Author:Shanghai Sieton Group Co.,Ltd., Click: Time:2024-12-16 10:21:06

Since the end of October this year, the EU has imposed tariffs of up to 45.3% on electric vehicles imported from China. Some Chinese auto companies have begun to adjust their market strategies in Europe, switching from pure electric models to models with multiple energy forms and increasing plans to export hybrid vehicles.

As early as May this year, BYD (276.510, 0.00, 0.00%) launched the BYD SEAL U DM-i model (corresponding to the domestic BYD Song PLUS) in the European market. In September this year, Lynk & Co launched the upgraded version of Lynk & Co 01 in the European market, equipped with a new plug-in hybrid system and a new car-machine system.

Interface News previously reported that SAIC Group (18.740, 0.00, 0.00%), which has a certain market share in the European market, has increased its exports of hybrid vehicles to Europe since June, equipped with the latest developed DMH hybrid system. MG also plans to launch products equipped with various power systems for the European market in the future.

According to the China Passenger Car Association, pure electric exports to Europe slowed down significantly from January to October this year. In October, China's exports of plug-in hybrid electric vehicles (PHEV) to the EU suddenly gained strong growth, exceeding the number of traditional hybrid electric vehicles (HEV) exported to Europe that month.

In October this year, exports of plug-in hybrid electric vehicles and traditional hybrid electric vehicles accounted for 20% of China's total automobile exports to Europe, a figure that was only 8% for the whole of last year, while the proportion of electric vehicle exports in October further dropped to 57%.



Shanghai Sieton Group predicts that Chinese auto companies will promote the growth of hybrid vehicle exports in order to avoid tariffs on exports to Europe. It is expected that the number of hybrid vehicles exported from China to the European market will increase by 20% this year, and the growth rate may be faster next year.

In addition to the impact of tariff policies, the development of pure electric vehicles in the European market has not been smooth. Factors such as rising energy costs, reduced car purchase subsidies and insufficient charging infrastructure have hindered Europeans from choosing electric vehicles to a certain extent. In contrast, more economical hybrid models are favored by the market.

A European auto market practitioner said that at present, the price of European brands' plug-in hybrid models is generally much higher than that of oil vehicles, so there is indeed a market gap for Chinese brands. Take BYD's new model as an example. The starting price of the car is 35,900 euros, which is 700 euros lower than Volkswagen's best-selling PHEV model Tiguan and 10% cheaper than Toyota's C-HR PHEV. China's plug-in hybrid models will still have price advantages.

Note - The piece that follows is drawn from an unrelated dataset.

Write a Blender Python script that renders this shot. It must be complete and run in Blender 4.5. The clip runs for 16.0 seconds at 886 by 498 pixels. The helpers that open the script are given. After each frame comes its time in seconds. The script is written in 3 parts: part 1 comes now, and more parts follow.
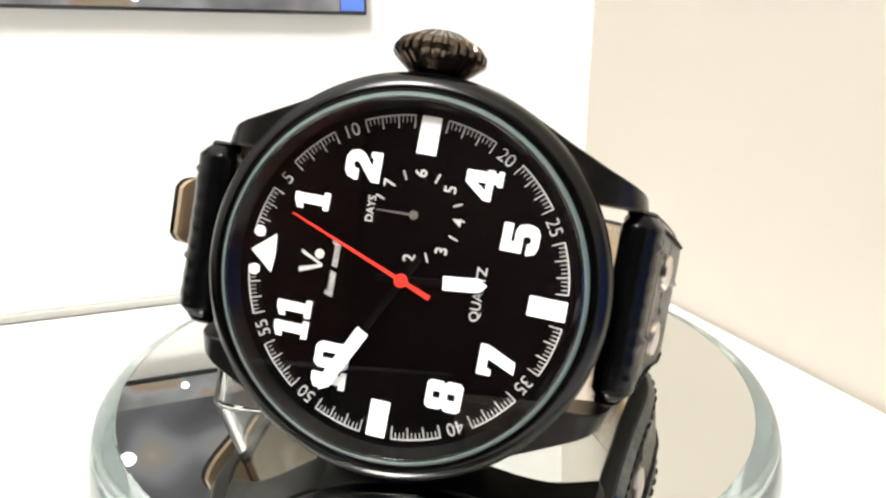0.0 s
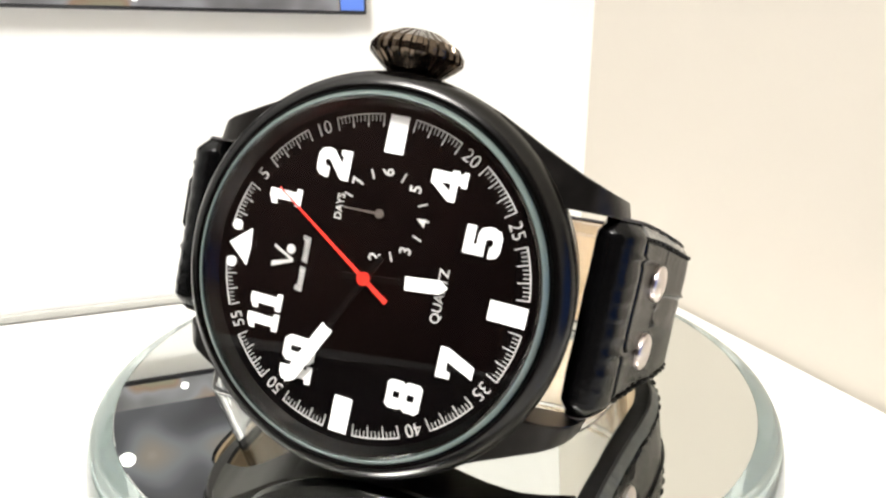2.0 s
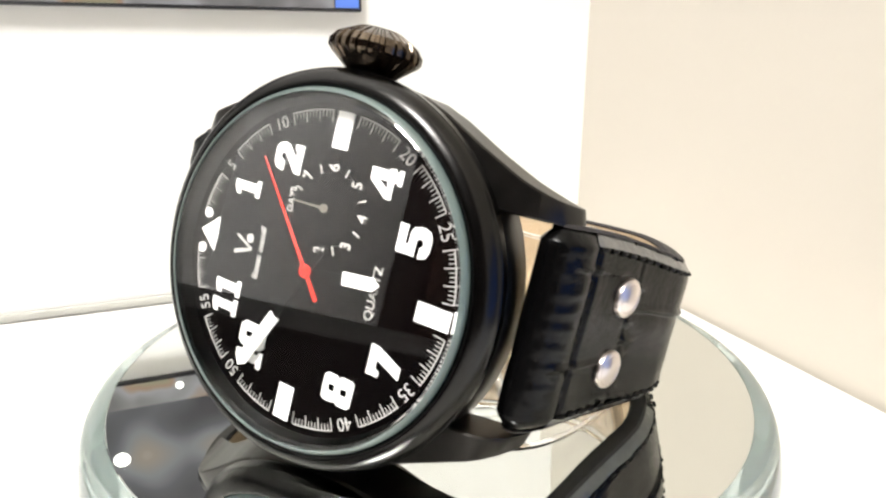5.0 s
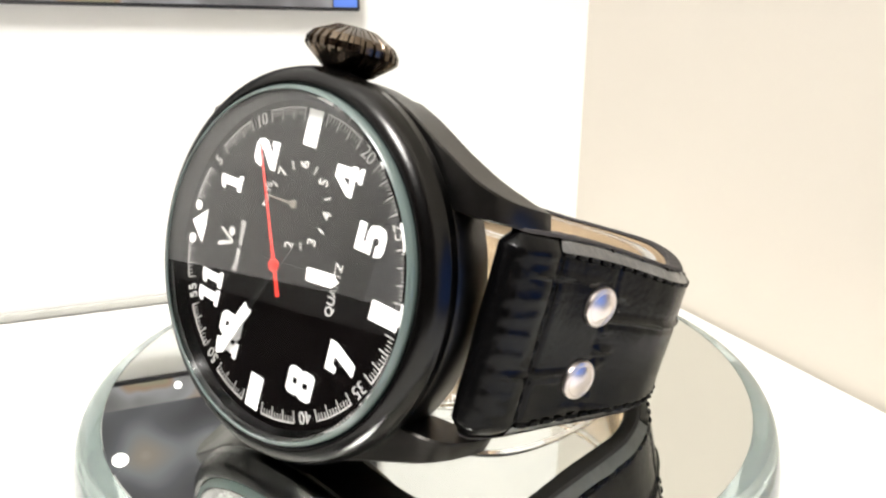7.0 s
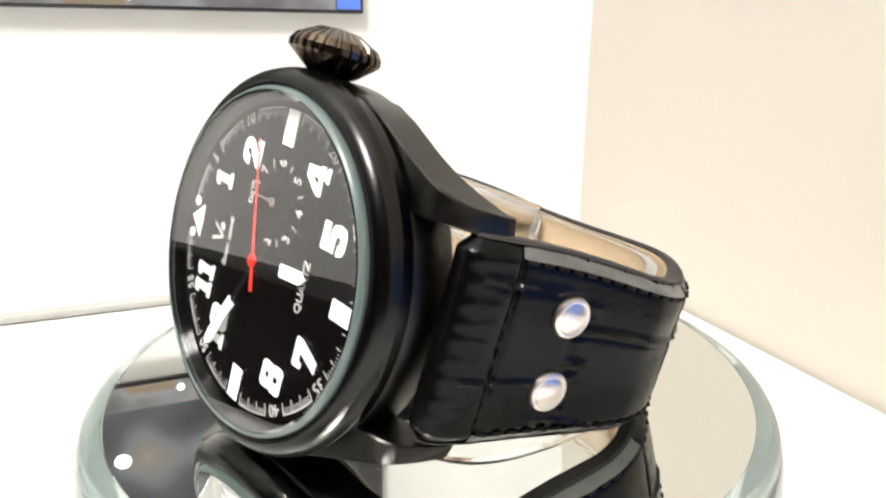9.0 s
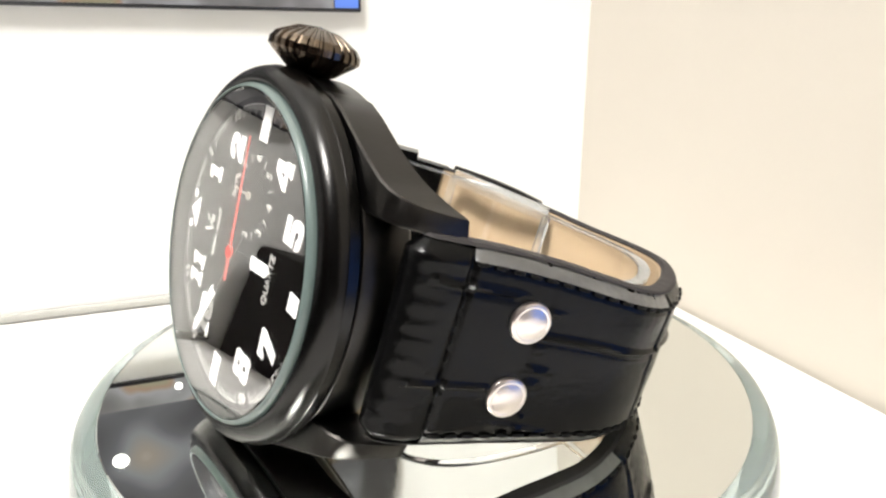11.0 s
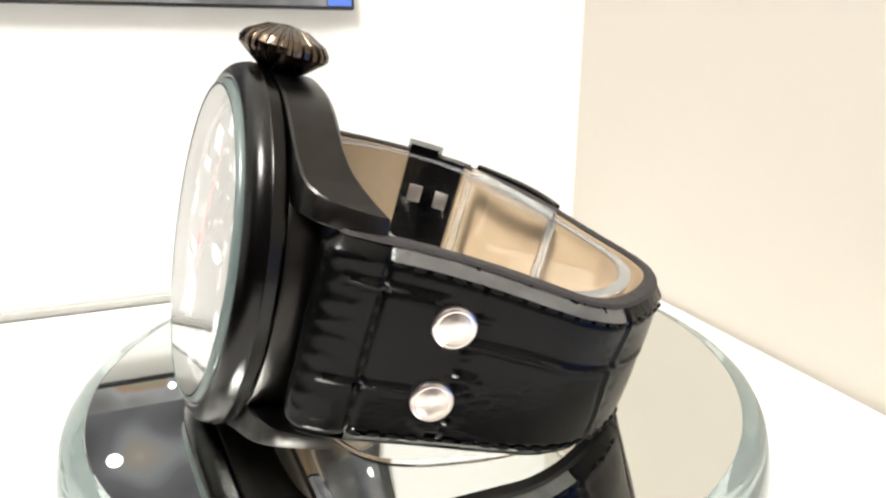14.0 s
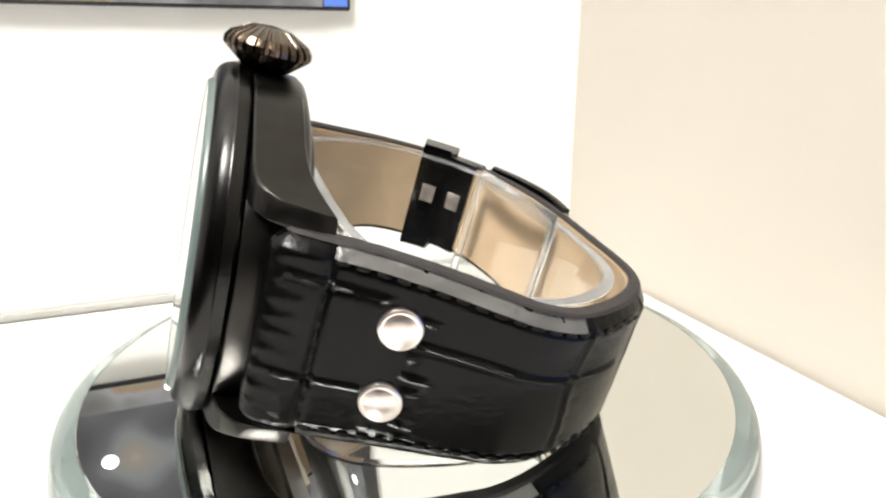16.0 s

It is worth noting that, like pure electric models, the market share of plug-in hybrid models in Europe is also decreasing. According to data from the European Automobile Manufacturers Association (ACEA), in the first 10 months of this year, sales of pure electric vehicles and plug-in hybrid vehicles in Europe fell by 4.9% and 7.9% year-on-year respectively. In October, plug-in hybrid vehicles accounted for 7.7% of the automobile market share, down from 8.4% last year.

Some people believe that according to the sales volume and charging pile usage in the European market, it is still uncertain whether the models exported by China to Europe will shift to plug-in hybrids on a large scale in the future.

The market share of hybrid vehicles, which have always occupied a considerable market share in Europe, rose from 28.6% in October last year to 33.3%, exceeding the registration volume of gasoline vehicles for the second consecutive month. The latest data from AECE shows that in the current automotive power structure in the European market, traditional hybrid models account for 33.3%, plug-in hybrid models account for 7.7%, and pure electric vehicles account for 14.4%.

This means that compared with pure electric and plug-in hybrid models, the growth of traditional hybrid models in the European market is more obvious.